On the other hand, due to the impact of the pandemic, the rate of increase of new aircraft in China has slowed. In 2020, the fleet size in China was 2.2 percent higher than that of 2019. This is significantly lower than the average annual growth rate of 10 percent recorded before the pandemic, according to the projection of Guosen Securities.
Passengers disembark from a plane at Zhangye Ganzhou Airport in Gansu province on Aug 6. (PHOTO PROVIDED TO CHINA DAILY)
In addition, Boeing's single-aisle B737 MAX aircraft remained grounded in China. The aircraft model has been grounded worldwide after two fatal crashes in Indonesia in 2018 and in Ethiopia in 2019, and there is no specific timetable for the model to resume flights in China.
With the grounding of the B737 MAX and the suspension of introductions of new aircraft of the model, the number of commercial aircraft in China grew only 4.9 percent in 2019.
Meanwhile, the International Air Transport Association announced its latest outlook in October for the airline industry, and the financial performance showed improved results amid the continuing COVID-19 crisis.
The net industry losses are expected to reduce to $11.6 billion in 2022 after a $51.8 billion loss this year. The overall air travel demand is expected to be 40 percent of the 2019 levels for this year, and rise to 61 percent in 2022, the IATA said.
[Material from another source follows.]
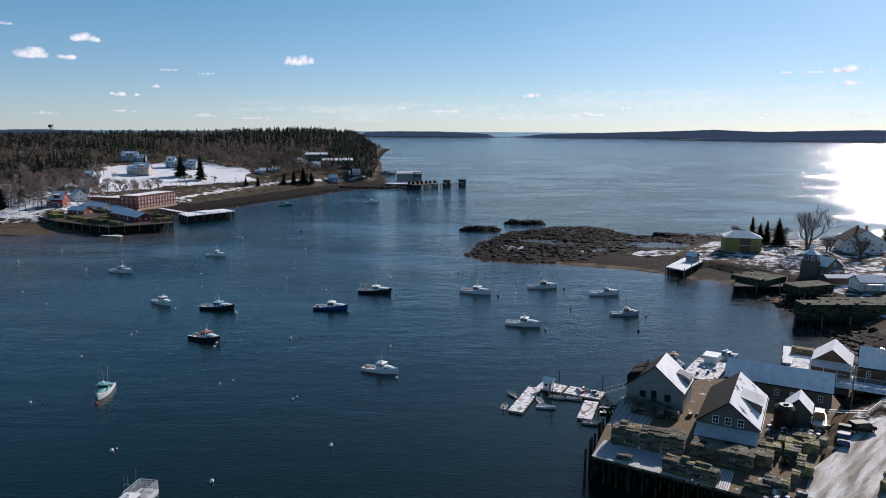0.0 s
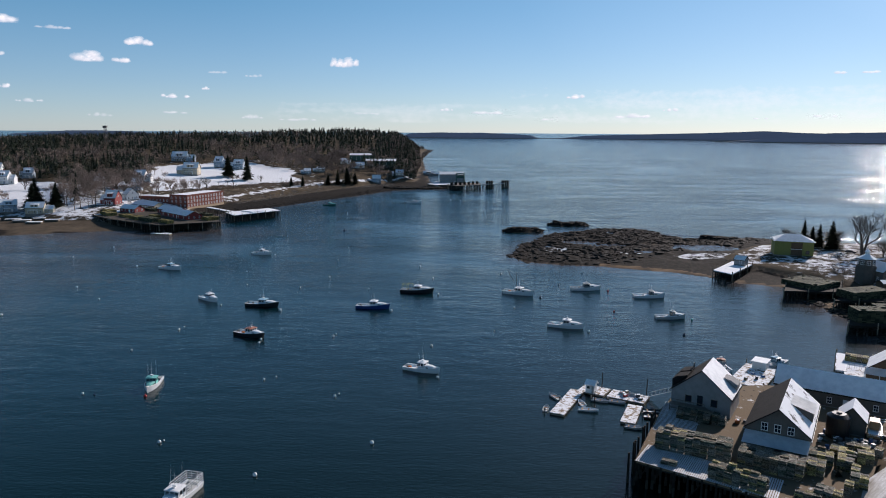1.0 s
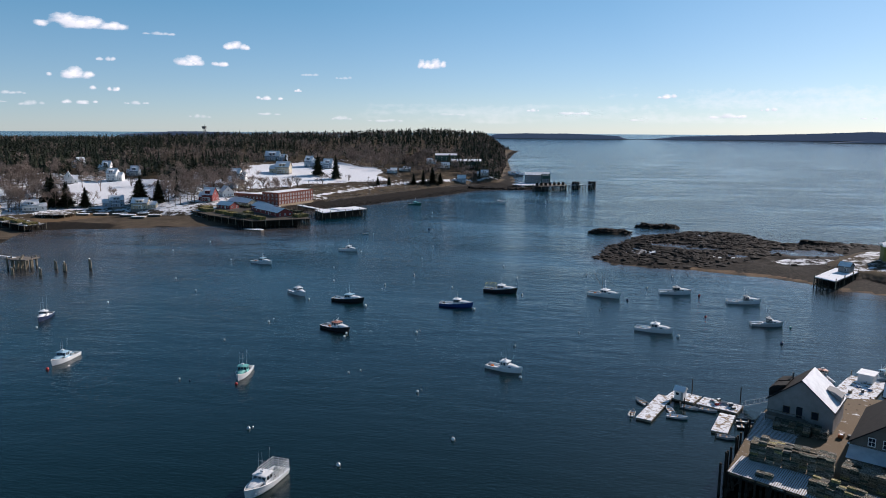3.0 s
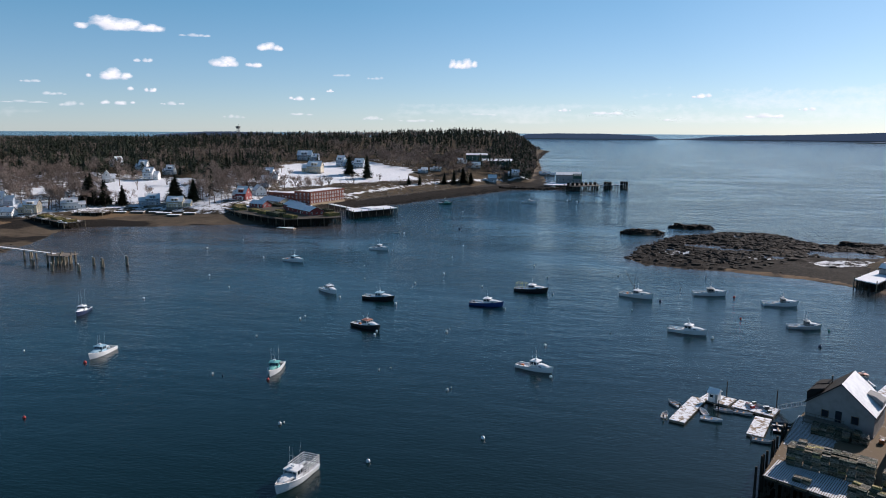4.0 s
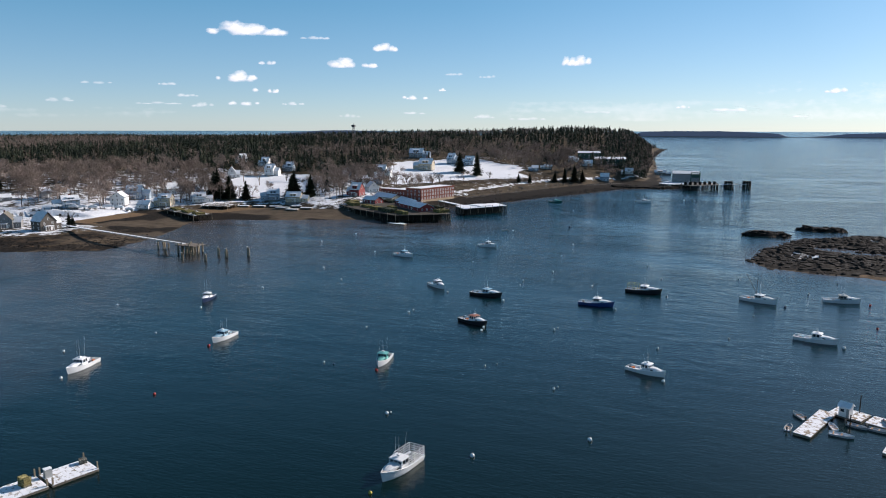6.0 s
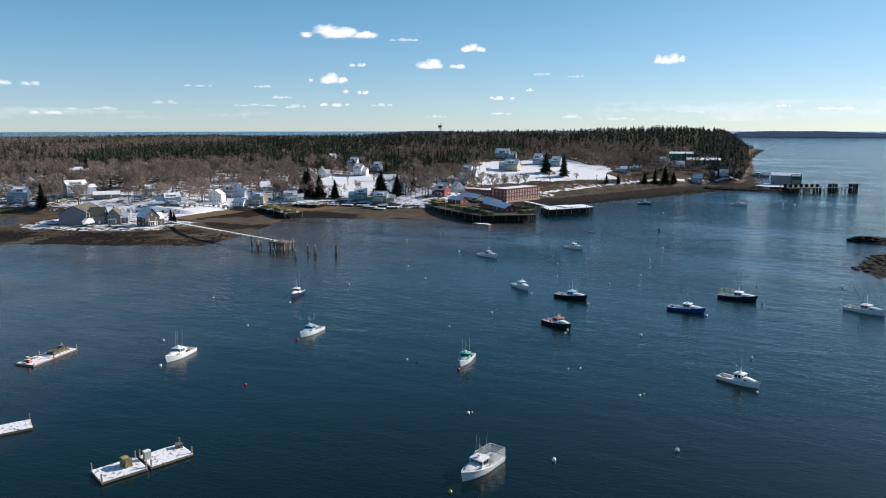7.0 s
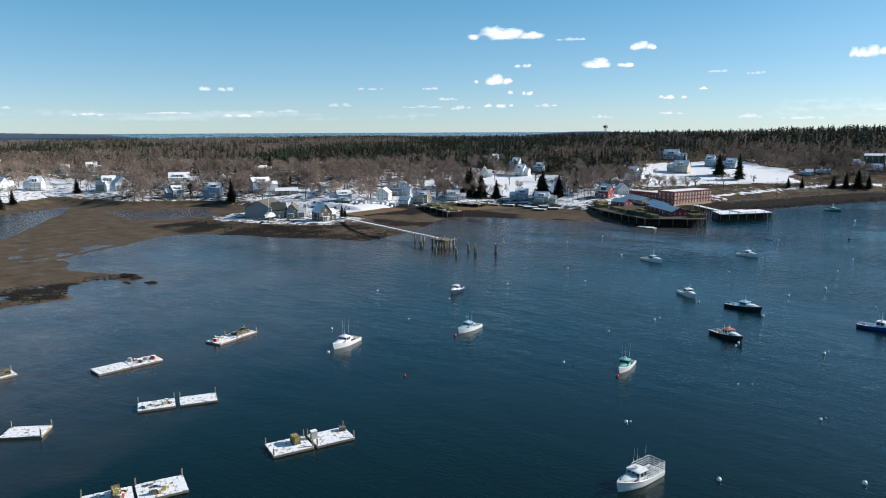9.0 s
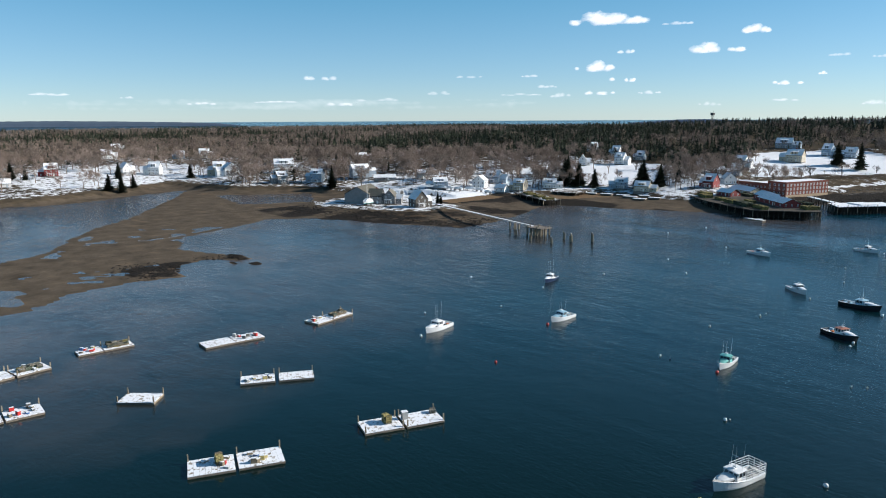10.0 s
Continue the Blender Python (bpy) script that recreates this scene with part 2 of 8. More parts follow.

International demand is the slowest to recover, due to continuing restrictions on the freedom of movement across borders, quarantine measures and traveler uncertainty. This year, international demand is expected to reach 22 percent of the pre-pandemic levels in 2019. In 2022, international demand is expected to reach 44 percent of the 2019 levels.
Domestic demand, with fewer restrictions in most countries, is driving the recovery. This year, domestic demand is expected to reach 73 percent of the pre-pandemic levels in 2019. In 2022, domestic demand is expected to reach 93 percent of the 2019 levels.
"The magnitude of the COVID-19 crisis for airlines is enormous. To survive, airlines have dramatically cut costs and adapted their business to whatever opportunities were available. We are well past the deepest point of the crisis. While serious issues remain, the path to recovery is coming into view. Aviation is showing its resilience yet again," said Willie Walsh, director-general of the IATA.
"People have not lost their desire to travel, as we see in solid domestic market resilience. But they are being held back from international travel by restrictions, uncertainty and complexity," Walsh said.
"More governments are seeing vaccinations as a way out of this crisis. We fully agree that vaccinated people should not have their freedom of movement limited in any way. In fact, the freedom to travel is a good incentive for more people to be vaccinated."
In the next 20 years, the average annual growth rate of passenger turnover in China is expected to reach 5.7 percent, and the annual growth rate of the fleet size in China is foreseen to be 5.2 percent, according to the forecast of domestic aircraft manufacturer Commercial Aircraft Corp of China, which is known as COMAC.
By 2040, the world will need 41,429 new commercial airplanes valued at $6.1 trillion, based on the catalog price of last year. By then, China will become the single-largest aviation market, and Chinese carriers are expected to acquire 9,084 new airplanes with more than 50 seats each. China's demand will account for 22 percent of the total new aircraft required globally, the report said.
The C919, China's domestically manufactured narrow-body passenger jet, is on the fast track to receiving airworthiness certification before its commercial debut in the near future.
"The current aircraft manufacturing capacity of Boeing and Airbus can't fully meet the demand of global airlines, and the future debut of the C919 will provide new options for global carriers," said Yang Yang, deputy general manager of marketing and sales at COMAC.